Europe's Central Bank Is Right to Get Tough on Bad Loans

Politicians should support the supervisors' efforts, not oppose them.

A reminder why rules need strengthening.

Photographer: Marc Hill/Bloomberg

A power struggle has set three of Europe’s most important institutions against each other. The European Central Bank, the European Parliament and the Council of the European Union (also known as the EU Council) are fighting over how banks should treat bad loans. The ECB has taken the toughest stance, but also the most appropriate one to the problem. If politicians want to limit the risk of a new banking crisis, they should let supervisors have their way.
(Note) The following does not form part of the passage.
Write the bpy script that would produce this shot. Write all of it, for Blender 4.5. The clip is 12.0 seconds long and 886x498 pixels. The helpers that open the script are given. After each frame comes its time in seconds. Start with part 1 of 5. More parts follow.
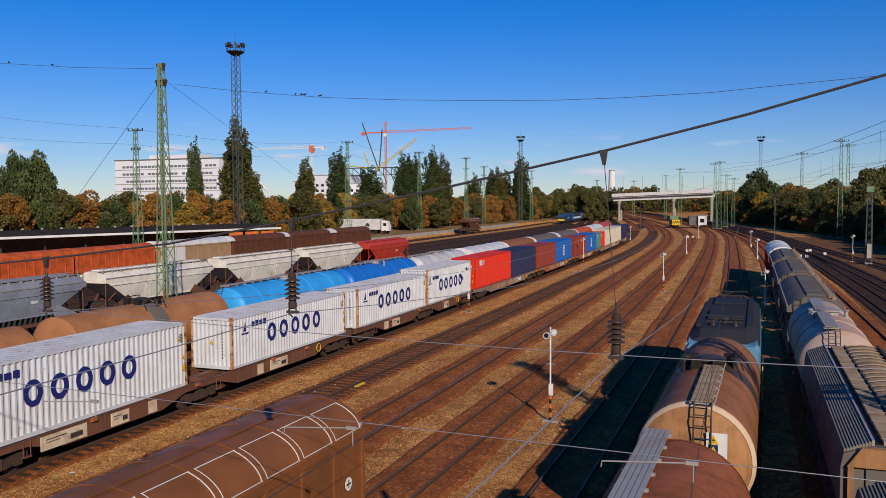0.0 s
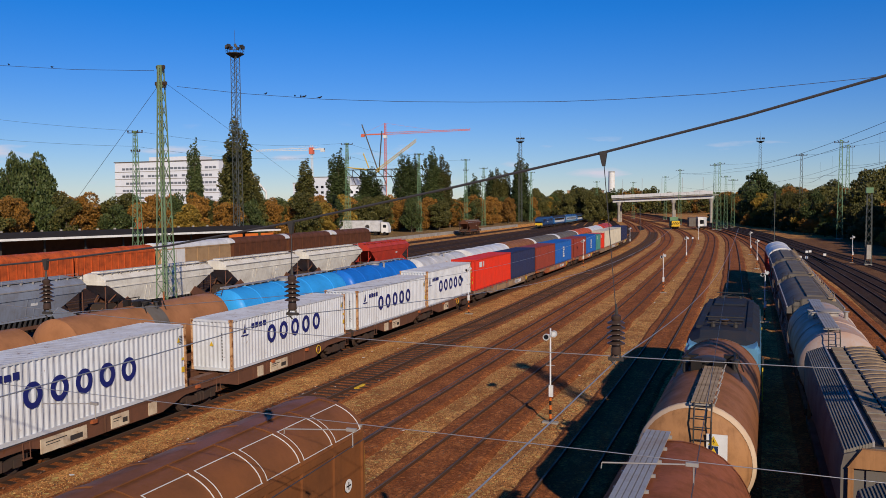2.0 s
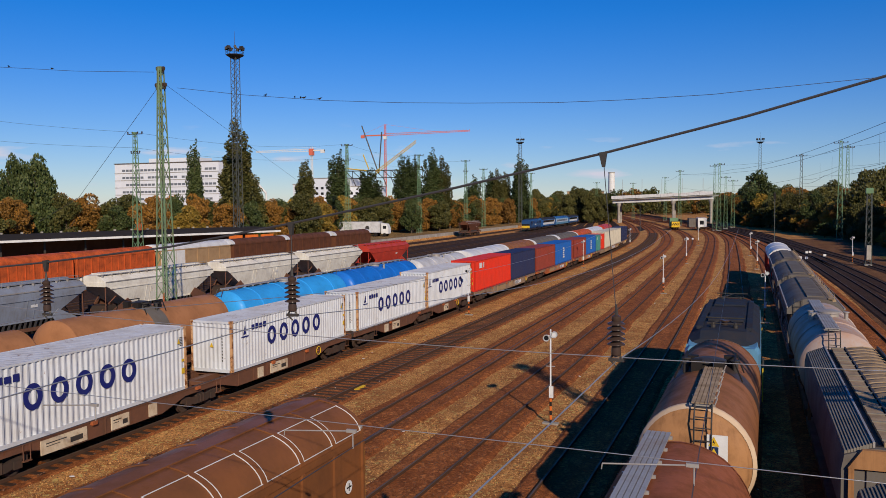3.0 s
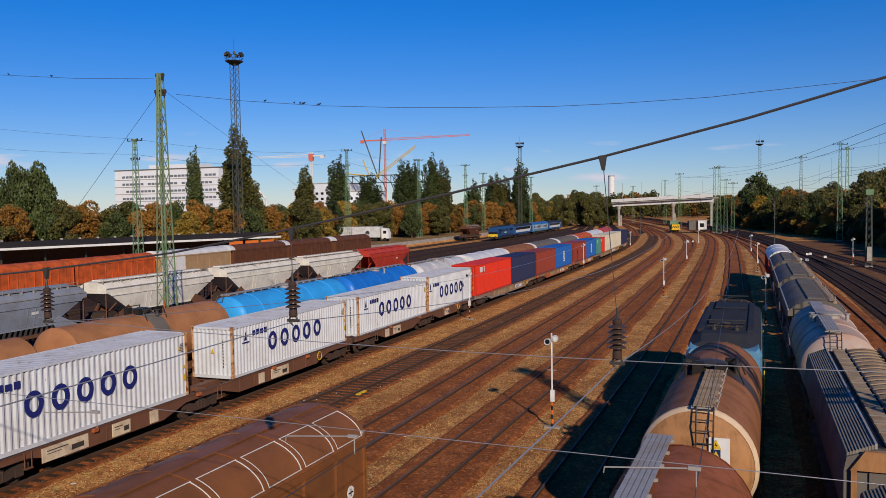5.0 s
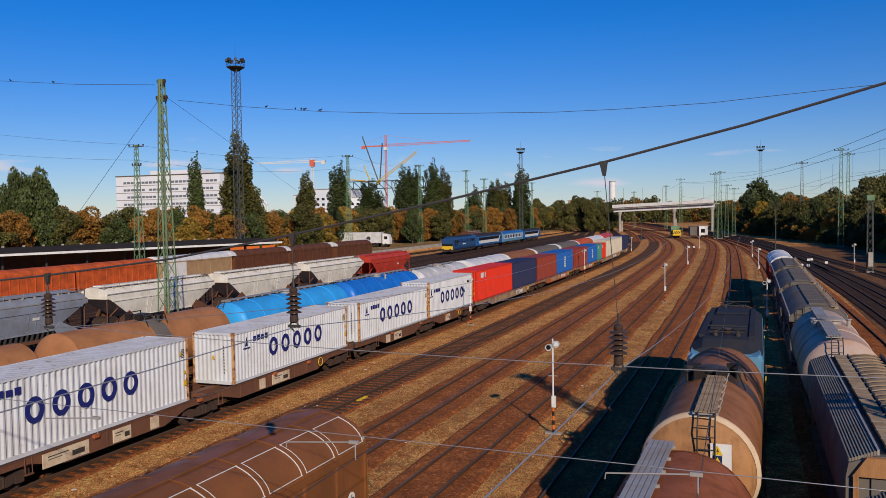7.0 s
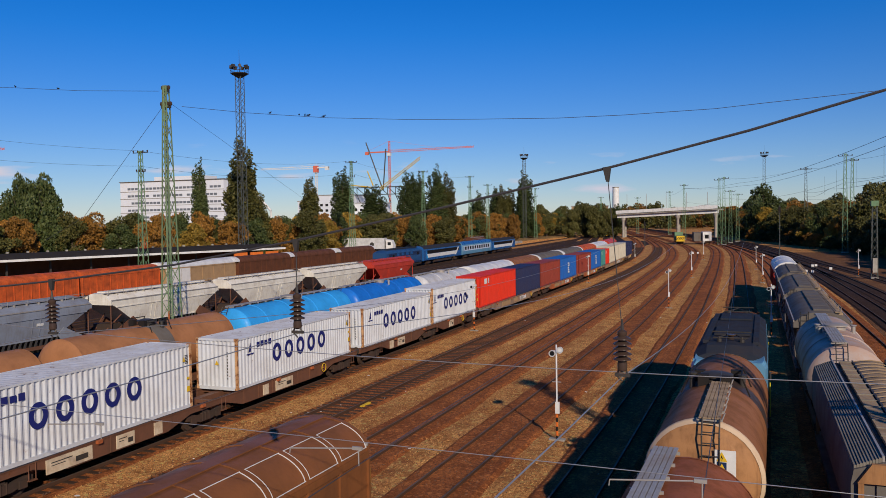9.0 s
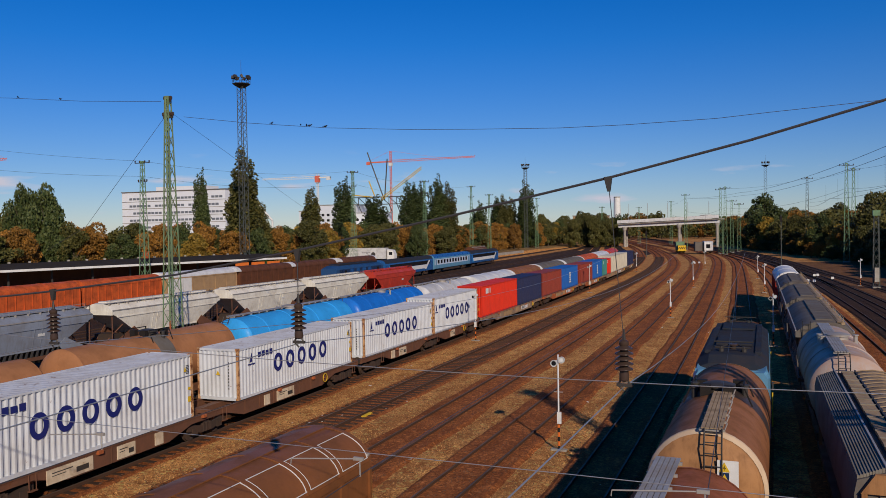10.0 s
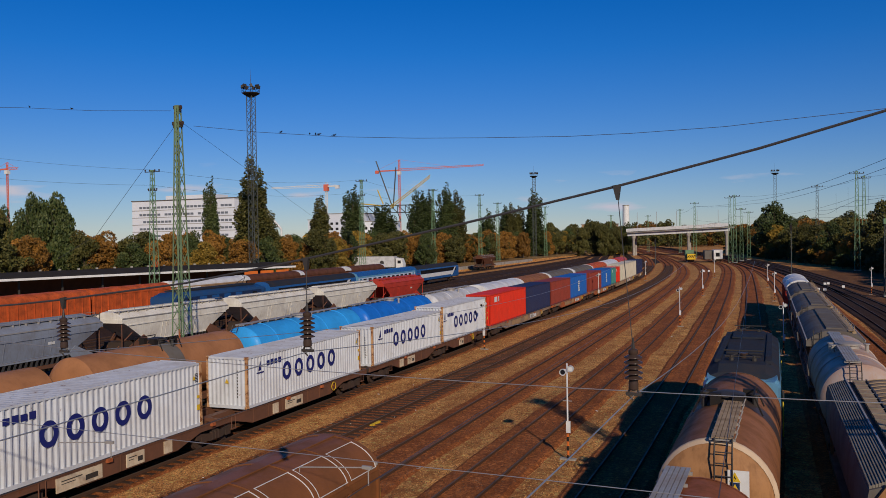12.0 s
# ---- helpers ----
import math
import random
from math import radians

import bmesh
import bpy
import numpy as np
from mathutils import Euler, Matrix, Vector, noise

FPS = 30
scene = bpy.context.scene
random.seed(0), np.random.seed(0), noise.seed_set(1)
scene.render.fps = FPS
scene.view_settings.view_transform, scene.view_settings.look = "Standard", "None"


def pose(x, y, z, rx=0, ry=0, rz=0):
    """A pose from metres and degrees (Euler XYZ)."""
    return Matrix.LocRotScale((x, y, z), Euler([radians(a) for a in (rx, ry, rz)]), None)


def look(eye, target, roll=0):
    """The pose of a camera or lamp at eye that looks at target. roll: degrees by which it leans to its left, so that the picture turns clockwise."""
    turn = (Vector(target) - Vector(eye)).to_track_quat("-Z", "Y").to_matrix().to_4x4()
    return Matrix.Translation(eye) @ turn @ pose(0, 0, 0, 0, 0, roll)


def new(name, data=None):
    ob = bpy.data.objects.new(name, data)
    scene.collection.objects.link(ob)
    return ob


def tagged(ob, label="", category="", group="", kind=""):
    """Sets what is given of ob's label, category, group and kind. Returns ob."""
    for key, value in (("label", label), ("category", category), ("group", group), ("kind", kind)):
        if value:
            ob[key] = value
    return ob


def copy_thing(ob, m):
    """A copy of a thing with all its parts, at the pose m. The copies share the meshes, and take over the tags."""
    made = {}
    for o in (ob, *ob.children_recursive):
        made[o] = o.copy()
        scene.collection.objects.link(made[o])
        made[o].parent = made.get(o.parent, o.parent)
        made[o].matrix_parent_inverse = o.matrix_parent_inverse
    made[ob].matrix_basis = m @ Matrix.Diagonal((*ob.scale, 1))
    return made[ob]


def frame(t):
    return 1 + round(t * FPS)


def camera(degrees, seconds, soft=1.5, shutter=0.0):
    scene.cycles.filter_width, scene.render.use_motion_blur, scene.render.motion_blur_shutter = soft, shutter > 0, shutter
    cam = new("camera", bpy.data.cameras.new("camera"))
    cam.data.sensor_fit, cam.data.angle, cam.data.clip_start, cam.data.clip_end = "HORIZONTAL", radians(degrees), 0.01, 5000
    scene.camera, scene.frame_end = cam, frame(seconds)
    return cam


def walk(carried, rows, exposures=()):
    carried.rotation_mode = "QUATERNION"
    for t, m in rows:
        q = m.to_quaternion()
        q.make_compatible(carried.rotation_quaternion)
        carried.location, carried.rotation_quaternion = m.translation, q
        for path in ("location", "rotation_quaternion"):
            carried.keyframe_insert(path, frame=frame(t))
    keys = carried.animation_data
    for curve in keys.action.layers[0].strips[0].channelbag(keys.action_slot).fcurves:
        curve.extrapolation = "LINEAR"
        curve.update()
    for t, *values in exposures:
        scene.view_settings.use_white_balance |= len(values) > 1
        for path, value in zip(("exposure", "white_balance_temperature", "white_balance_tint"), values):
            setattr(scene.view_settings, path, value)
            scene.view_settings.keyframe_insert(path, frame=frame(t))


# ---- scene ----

The ECB’s supervisory arm has launched a public consultation over its new guidance on non-performing loans. The supervisors are seeking the power to demand that, from the introduction of the rules, lenders set aside 100 percent of the value of loans that go sour in the future. This sounds like a lot, but banks would have seven years to provision for secured loans and two years for unsecured debt. The new guidance would not apply to the current stock of NPLs, which would continue to be handled according to the existing framework.

Euro zone banks have been grappling with bad loans since the global financial crisis and the ensuing sovereign debt crisis. NPLs have now fallen to 830 billion euros ($981 billion) from a peak of 1.06 trillion euros, but they remain a destabilizing force: Investors are unsure about the quality of the loan books of European lenders, which helps to explain why their valuations are lower than their U.S. competitors.

The central bank wants to ensure that banks are on a sound footing when the next crisis hits. That might not seem a matter of urgency now, but the timing could not be better: the euro zone economy is recovering and banks are in a strong position to start preparing for a future recession. True, some businesses and families may be denied credit as a result of the new approach. But there is nothing wrong in a supervisor demanding better underwriting standards, particularly when the economy is on a roll. A safer lending system is also a precondition to ensure that member States are willing to move towards a greater sharing of banking risks, for example creating a joint deposit insurance scheme.

The European Parliament and the EU Council are critical of the proposal, ostensibly for legal reasons. They believe the ECB is overstepping its mandate, writing rules as opposed to simply applying them. Italian officials are especially concerned, given Italy's high NPL ratio and the political sensitivity of the issue.  Meanwhile,  the European Commission has recently launched a consultation over some of the areas the ECB has addressed in its new guidance.

The ECB has acknowledged the need to address the objections, but it is right not to back down. While often dressed in concern over technicalities, at heart the objections are political and institutional. They fail to appreciate the spirit of the ECB’s guidance or the importance of timing.

The supervisors will only use the new guidelines as a regulatory backstop, to force the hand of lenders that are reluctant to take action with regard to new NPLs. Banks that choose not to comply with the rules will need to explain why they chose otherwise. Only if these explanations are insufficient will supervisors take action.

The ECB's rules would ensure that supervisors are fair and transparent about what they expect from banks. The ECB could stand accused of being arbitrary if it were not open about its prudential standards. This is particularly important in the euro zone, where citizens must know that supervisors are not favouring lenders of a given country over another. 

The European Commission should press ahead with its consultation, of course, which will give the ECB’s action the full power of a law. Any differences between the two plans can be addressed over time. However, in the meantime, supervisors must be able to put in place their new guidance rapidly: It may take months to agree on a new body of rules. The risk is that the economy slows down before this happens, forcing the ECB to tighten the regulatory screw when banks are much weaker.

The euro zone has made significant progress in handling its pile of bad loans, but it will still take time to solve this issue fully. The ECB is right to find ways to prevent this problem from happening again. Politicians should support its efforts, not oppose them.

(Corrects reference in the first and fifth paragraph to make clear that it is the Council of the European Union, not the similarly named European Council, that raised objections to the ECB measure.)
This column does not necessarily reflect the opinion of the editorial board or Bloomberg LP and its owners.